As I stated in my post titled, “I’m Bored,” I was never allowed to play video games until after my parents divorced when I was 15 years old. My uncle bought my family a Super Nintendo for Christmas. I remember absolutely loving games like Donkey Kong Country, Zelda, Metroid, Diddy Kong Racing, Mario Kart, etc. They were super fun.
I especially loved the RPG games, even in their pixellated form. Final Fantasy and especially Zelda, with all the puzzle solving, story progression, character progression, etc. was my peach pie.
My mother bought me a PC version of Final Fantasy VII when I was in my late teens. It barely ran on our old family PC, but I LOVED it. I would get very immersed in the characters, the dilemmas, and the story line.
After that, I played the Legend of Zelda, Ocarina of Time on our newly bought N64. I actually played through that game several times. From there, I progressed to the other Final Fantasy games.
I don’t remember how we got it, but we owned a small game on our PC called The Dig that I played through over and over as well. It was another RPG type problem solving game. It was hard but so fulfilling when you solved the puzzles that led you deeper into the story. I miss that game.
I married a man who was surprised and delighted to find a girl who loved to play video games (something not as rare these days as it was when I was first married). After we had our first child, he bought Windwaker for me on the GameCube. Loved it.
Then, my brother gave me a copy of what would become my favorite RPG for a very long time. The Elder Scrolls IV: Oblivion. I played that game for years. My first child, our son, was a wonderful baby. He would sleep for hours and hours and I stayed home and played Oblivion all day in my pajamas, only getting dressed when I realized my husband was likely on his way home from work and I’d better make dinner.
Years later, my son was trying to play Minecraft on the Xbox 360, but he was having a hard time figuring it out. I thought the game looked weird and lame, but I finally deigned to help him with the game…and I didn’t give the controller back for 5 hours. I was so hooked, hahaha. My husband still makes fun of me for that day. It’s all good, though.
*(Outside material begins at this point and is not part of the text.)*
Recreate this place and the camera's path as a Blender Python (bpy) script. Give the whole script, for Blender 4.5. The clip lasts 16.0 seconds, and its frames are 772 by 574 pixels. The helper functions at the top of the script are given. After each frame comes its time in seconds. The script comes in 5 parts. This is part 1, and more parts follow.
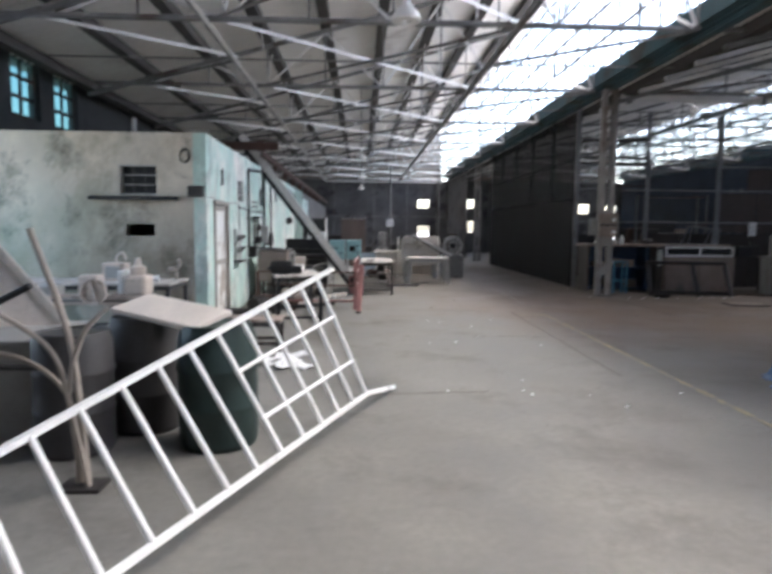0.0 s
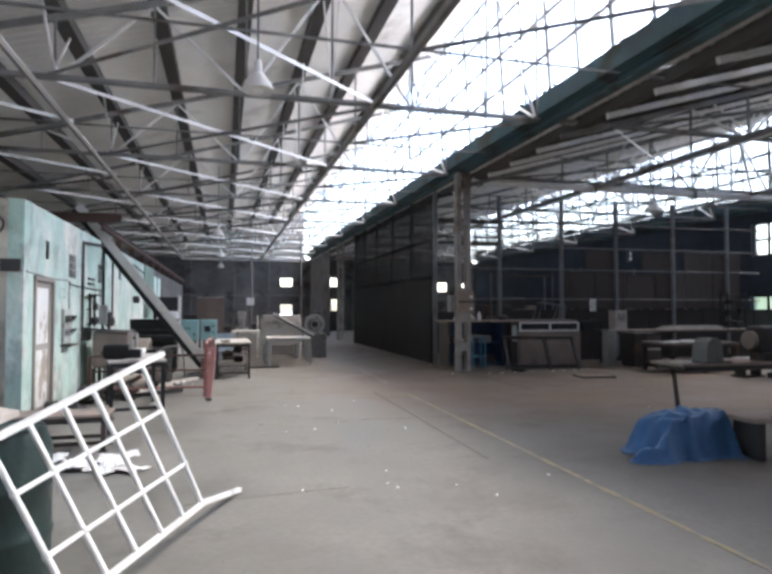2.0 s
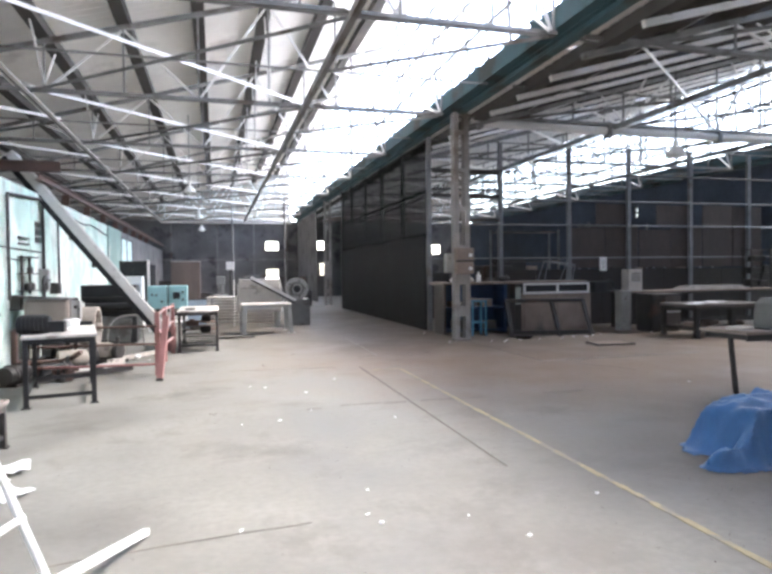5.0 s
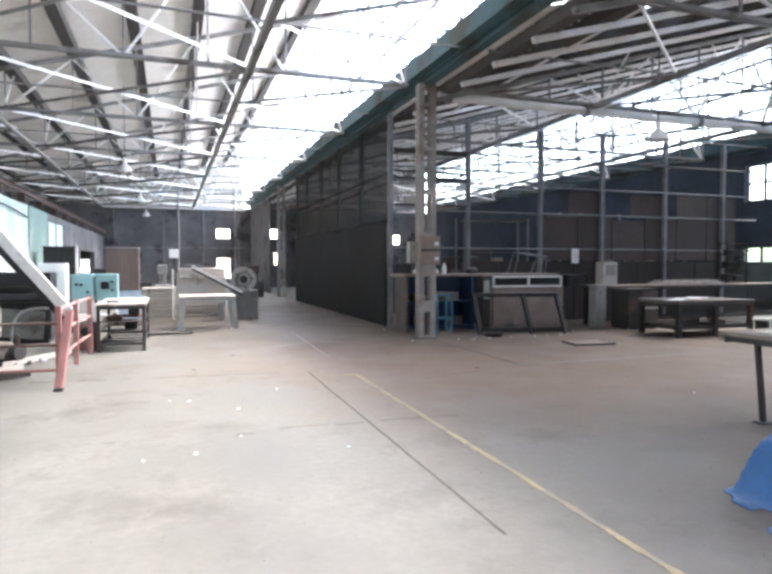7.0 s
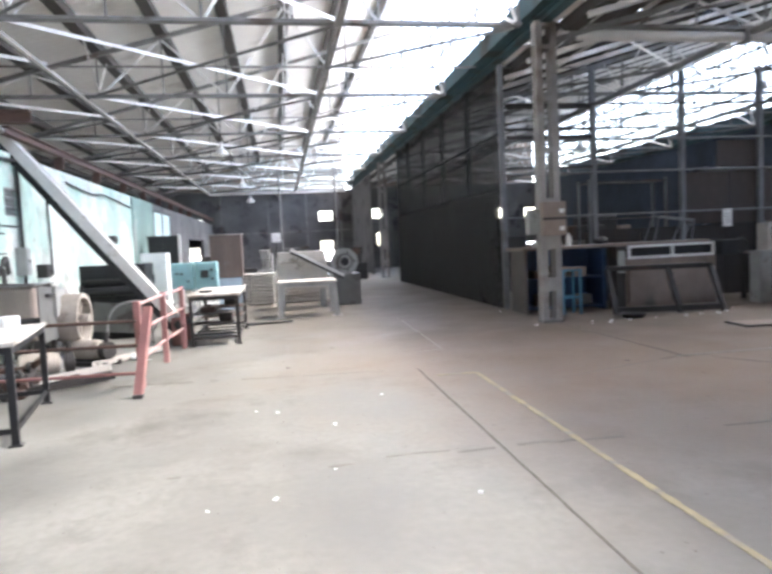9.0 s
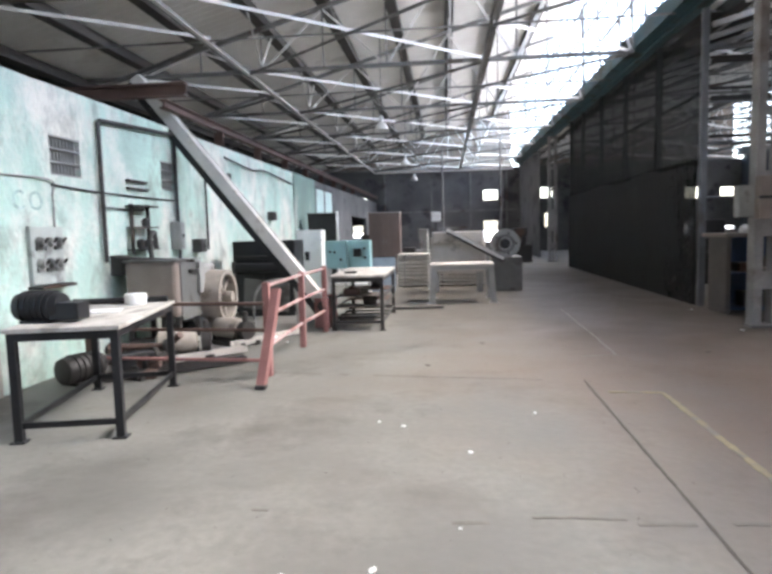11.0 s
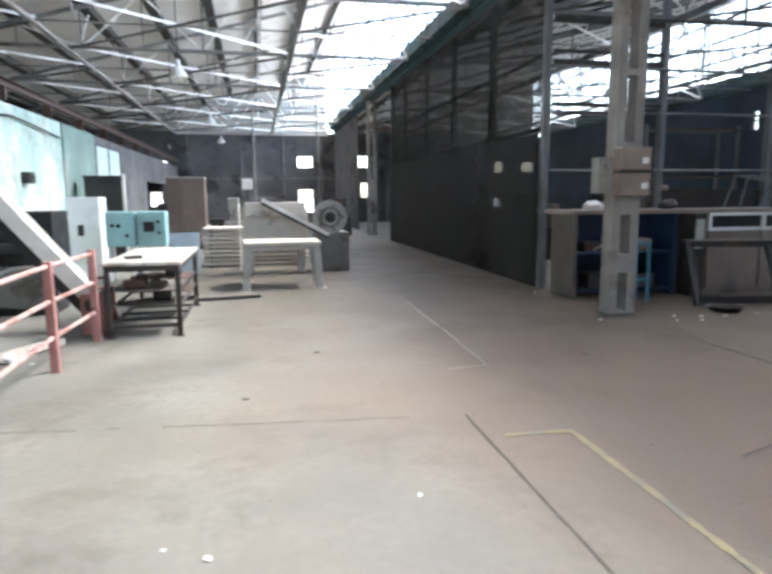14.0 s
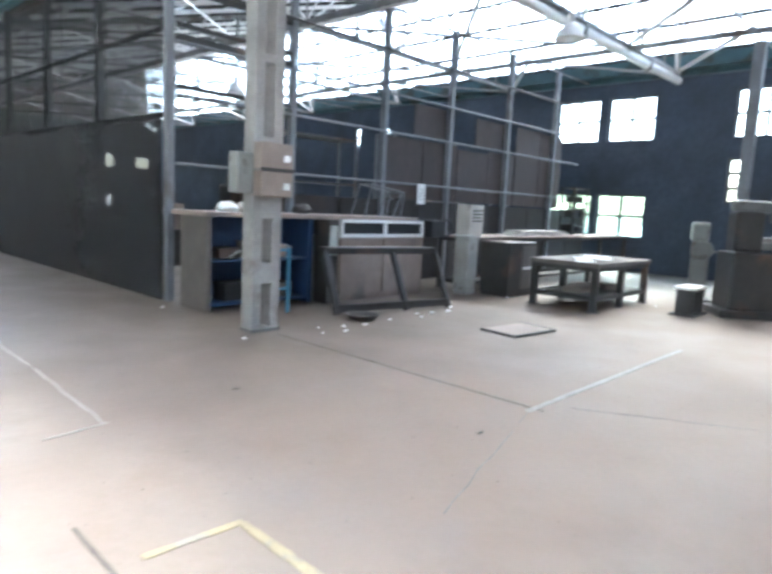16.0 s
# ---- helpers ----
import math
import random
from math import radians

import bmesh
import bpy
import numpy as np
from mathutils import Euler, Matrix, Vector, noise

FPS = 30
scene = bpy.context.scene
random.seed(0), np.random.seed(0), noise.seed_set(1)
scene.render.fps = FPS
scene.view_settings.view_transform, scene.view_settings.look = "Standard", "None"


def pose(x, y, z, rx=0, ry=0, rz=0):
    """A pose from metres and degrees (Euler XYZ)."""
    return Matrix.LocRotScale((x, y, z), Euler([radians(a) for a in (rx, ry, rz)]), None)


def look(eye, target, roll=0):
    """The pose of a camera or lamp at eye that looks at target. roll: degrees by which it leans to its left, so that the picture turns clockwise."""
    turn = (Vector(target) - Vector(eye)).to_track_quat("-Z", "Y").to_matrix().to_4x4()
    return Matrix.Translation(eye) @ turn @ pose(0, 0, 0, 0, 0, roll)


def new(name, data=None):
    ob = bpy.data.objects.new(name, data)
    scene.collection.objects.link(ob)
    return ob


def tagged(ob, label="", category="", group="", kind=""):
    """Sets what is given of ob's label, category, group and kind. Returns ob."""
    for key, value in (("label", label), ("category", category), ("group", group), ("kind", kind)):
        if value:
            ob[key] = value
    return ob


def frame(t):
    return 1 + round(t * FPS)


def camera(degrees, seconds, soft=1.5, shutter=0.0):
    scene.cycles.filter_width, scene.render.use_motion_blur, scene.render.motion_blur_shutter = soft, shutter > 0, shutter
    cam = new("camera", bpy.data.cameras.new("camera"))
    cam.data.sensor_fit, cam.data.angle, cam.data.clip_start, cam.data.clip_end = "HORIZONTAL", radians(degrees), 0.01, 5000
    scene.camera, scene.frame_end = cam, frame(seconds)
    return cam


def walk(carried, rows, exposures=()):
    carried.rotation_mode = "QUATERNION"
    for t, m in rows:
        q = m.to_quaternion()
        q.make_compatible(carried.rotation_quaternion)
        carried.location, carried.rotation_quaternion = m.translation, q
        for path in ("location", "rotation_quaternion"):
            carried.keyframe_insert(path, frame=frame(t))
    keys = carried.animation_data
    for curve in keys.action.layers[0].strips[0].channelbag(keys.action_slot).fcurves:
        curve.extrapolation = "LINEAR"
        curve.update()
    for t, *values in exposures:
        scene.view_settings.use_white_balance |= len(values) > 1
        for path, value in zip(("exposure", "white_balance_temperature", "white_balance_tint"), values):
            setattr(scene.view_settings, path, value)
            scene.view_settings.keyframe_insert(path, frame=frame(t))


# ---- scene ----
cam = camera(64.6, 16.0, soft=3.2, shutter=0.5)
PATH = [
    (0, (0.017, 0.034, 1.617), (0.099, 2.023, 1.427), 0.5),
    (0.5, (0.014, 0.054, 1.652), (0.298, 2.034, 1.627), 0.7),
    (1, (0.079, 0.172, 1.647), (0.429, 2.138, 1.763), 0.4),
    (1.5, (0.183, 0.313, 1.618), (0.579, 2.268, 1.761), 0.5),
    (2, (0.208, 0.587, 1.596), (0.721, 2.519, 1.665), -0.0),
    (2.5, (0.243, 0.971, 1.593), (0.724, 2.912, 1.573), -1.8),
    (3, (0.413, 1.227, 1.584), (0.838, 3.181, 1.578), -0.2),
    (3.5, (0.518, 1.526, 1.566), (0.962, 3.476, 1.525), -0.0),
    (4, (0.599, 1.78, 1.55), (1.115, 3.713, 1.541), -1.2),
    (6.5, (1.088, 3.352, 1.474), (1.677, 5.26, 1.363), 0.9),
    (7, (1.205, 3.716, 1.479), (1.872, 5.6, 1.404), 0.0),
    (7.5, (1.295, 3.983, 1.47), (1.904, 5.885, 1.362), -2.3),
    (8, (1.406, 4.365, 1.48), (1.916, 6.297, 1.4), -0.1),
    (8.5, (1.435, 4.786, 1.418), (1.947, 6.718, 1.329), -0.7),
    (9, (1.489, 5.108, 1.458), (1.823, 7.075, 1.318), -2.7),
    (9.5, (1.615, 5.453, 1.438), (1.785, 7.442, 1.309), -1.0),
    (10, (1.728, 5.681, 1.452), (1.788, 7.673, 1.273), -0.6),
    (12.5, (1.696, 7.171, 1.425), (1.252, 9.112, 1.24), -2.4),
    (13, (1.741, 7.526, 1.399), (1.489, 9.498, 1.176), -1.3),
    (13.5, (1.681, 7.829, 1.477), (1.792, 9.814, 1.265), -1.0),
    (14, (1.633, 8.121, 1.489), (2.038, 10.057, 1.193), -0.4),
    (14.5, (1.711, 8.272, 1.494), (2.295, 10.17, 1.262), 1.1),
    (15, (1.759, 8.682, 1.496), (2.68, 10.436, 1.216), -0.2),
    (15.5, (1.817, 8.941, 1.512), (3.032, 10.497, 1.189), 0.2),
    (16, (2.08, 9.31, 1.439), (3.524, 10.669, 1.175), 2.8),
]
walk(cam, [(t, look(eye, target, roll)) for t, eye, target, roll in PATH], exposures=[(0, 3.0, 6300, 10), (0.5, 3.5, 6300, 10), (1.5, 2.92, 6300, 10), (2.5, 3.5, 6300, 10), (3.5, 3.8, 6300, 10), (8, 4.3, 6250, 9), (10, 3.8, 6300, 9), (12.5, 3.3, 6350, 8), (14.5, 4.36, 6050, 3), (16, 5.1, 5800, 2)])

# ---- world, sun ----
world = bpy.data.worlds.new("overcast_sky")
scene.world = world
world.use_nodes = True
wn = world.node_tree.nodes
sky = wn.new("ShaderNodeTexSky")
sky.sky_type = 'NISHITA'
sky.sun_disc = False
sky.sun_elevation = radians(58)
sky.sun_rotation = radians(75)
sky.air_density, sky.dust_density, sky.ozone_density = 1.0, 3.0, 1.0
wn["Background"].inputs["Strength"].default_value = 0.15
world.node_tree.links.new(sky.outputs[0], wn["Background"].inputs["Color"])
sun = new("sun", bpy.data.lights.new("sun", 'SUN'))
sun.data.energy, sun.data.angle, sun.data.color = 1.2, radians(40), (1.0, 0.95, 0.88)
sun.matrix_world = look((40, 12, 50), (0, 2, 0))


# ---- materials ----
def mat(name, color, rough=0.7, metal=0.0, var=0.25, scale=2.0, fine=40.0, bump=0.15, stain=None, stain_at=0.55, stain_scale=1.2, stretch=(1, 1, 1), per_piece=0.0, spec=0.5, grime=None, grime_at=0.6, grime_scale=3.0, soft=0.1, rag=0.5, grime_max=0.75):
    m = bpy.data.materials.new(name)
    m.use_nodes = True
    nt = m.node_tree
    N, L = nt.nodes, nt.links
    p = N["Principled BSDF"]
    p.inputs["Metallic"].default_value = metal
    p.inputs["Specular IOR Level"].default_value = spec
    geo = N.new("ShaderNodeNewGeometry")
    mp = N.new("ShaderNodeMapping")
    mp.inputs["Scale"].default_value = stretch
    L.new(geo.outputs["Position"], mp.inputs["Vector"])

    def noise_tex(s, detail=6.0, dist=0.0, rag=0.5):
        n = N.new("ShaderNodeTexNoise")
        n.inputs["Scale"].default_value, n.inputs["Detail"].default_value, n.inputs["Distortion"].default_value = s, detail, dist
        n.inputs["Roughness"].default_value = rag
        L.new(mp.outputs[0], n.inputs["Vector"])
        return n.outputs["Fac"]

    def mixc(fac, a, b, mode='MIX'):
        x = N.new("ShaderNodeMix")
        x.data_type, x.blend_type = 'RGBA', mode
        for sock, v in ((x.inputs["Factor"], fac), (x.inputs["A"], a), (x.inputs["B"], b)):
            if isinstance(v, bpy.types.NodeSocket):
                L.new(v, sock)
            else:
                sock.default_value = v if not isinstance(v, tuple) else (*v[:3], 1)
        return x.outputs["Result"]

    def ramp(src, lo, hi, a=0.0, b=1.0):
        r = N.new("ShaderNodeMapRange")
        r.clamp = True
        L.new(src, r.inputs["Value"])
        for k, v in (("From Min", lo), ("From Max", hi), ("To Min", a), ("To Max", b)):
            r.inputs[k].default_value = v
        return r.outputs[0]
    big = ramp(noise_tex(scale, 6.0, 0.1, 0.55), 0.3, 0.7)
    small = noise_tex(fine, 3.0)
    dark = tuple(c * (1 - var) for c in color)
    lite = tuple(min(0.95, c * (1 + var)) for c in color)
    col = mixc(big, dark, lite)
    col = mixc(ramp(small, 0.3, 0.7, 0.0, 0.35), col, tuple(c * (1 - 1.2 * var) for c in color))
    if stain:
        s = ramp(noise_tex(stain_scale, 9.0, 0.15, rag), stain_at, stain_at + soft)
        col = mixc(s, col, stain)
    if grime:
        g = ramp(noise_tex(grime_scale, 10.0, 0.2, rag), grime_at, grime_at + soft + 0.02, 0.0, grime_max)
        col = mixc(g, col, grime)
    if per_piece:
        oi = N.new("ShaderNodeObjectInfo")
        hv = N.new("ShaderNodeHueSaturation")
        L.new(col, hv.inputs["Color"])
        L.new(ramp(oi.outputs["Random"], 0, 1, 1 - per_piece, 1 + per_piece), hv.inputs["Value"])
        col = hv.outputs[0]
    L.new(col, p.inputs["Base Color"])
    L.new(ramp(big, 0, 1, max(0.05, rough - 0.12), min(1, rough + 0.12)), p.inputs["Roughness"])
    if bump:
        b = N.new("ShaderNodeBump")
        b.inputs["Strength"].default_value, b.inputs["Distance"].default_value = bump, 0.02
        L.new(small, b.inputs["Height"])
        L.new(b.outputs[0], p.inputs["Normal"])
    return m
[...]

Finally, years after I had played and replayed Oblivion, Elder Scrolls came out with version 5: Skyrim. I had eagerly awaited the release of this game, and I even stayed home from a family trip with my newborn daughter so I could play it. I spent a lot of hours in that game. I loved everything about it; the music, the environment, the characters, the quests. Oh my goodness. I never thought I would find a game that would top Skyrim.
Then I played Dragon Age: Inquisition. Oh my goodness, if I thought the story and integration in Skyrim was good, this was even better. I love it when I can play a female lead character within an RPG, and I loved the role I played in it. I highly recommend it if you’re a fan of RPG’s. It was epic.
There are many other favorites that I go back to on a regular basis. One of them is ARK. It’s more of a survival simulator than an RPG, but it’s still a lot of fun, even with its many challenges, which all revolve around staying alive. You can starve to death, die of dehydration, exposure, illness, or be eaten by a dinosaur. Yes, a dinosaur. The best part of this game is that you can tame dino’s to help you. Some dino’s are good for collecting resources so you can build a home or base to protect yourself from encroaching predators. Others are good for riding into dangerous caves to find your goods. Still others are fliers that transport you to different places on the island much faster and safer than on land.
It’s a great game, made very frustrating by the fact that it’s HUGE, needs a very up-to-date PC to run it, and is extremely buggy as well. It can be a very frustrating game to play, and my husband is constantly stymied when I go back to it after a particularly vehement rant at the developers. It needs a lot of work in the back room, especially with optimization, but I don’t know much about that…really.
The thing about video games is that it’s another avenue to take a break from the normal world. Or it can bring you closer to your loved one (for example, running through a multi-player RPG with your partner is a great way to bond), family, or friends. We love getting family together to play games like Super Smash Brothers, or Towerfall. Good family fun.
I know there is a lot of controversy surrounding video games, but for me, most of the experience has been positive. I’m surprised how much my kids have learned from the games themselves (we do strictly supervise what games our kids can play (I prefer open world creative ones like Minecraft for the kids (in small doses))). The only problem we have is when it’s time to get them off the games.
But if I’m honest, that’s also my biggest problem as well. Just ask my husband.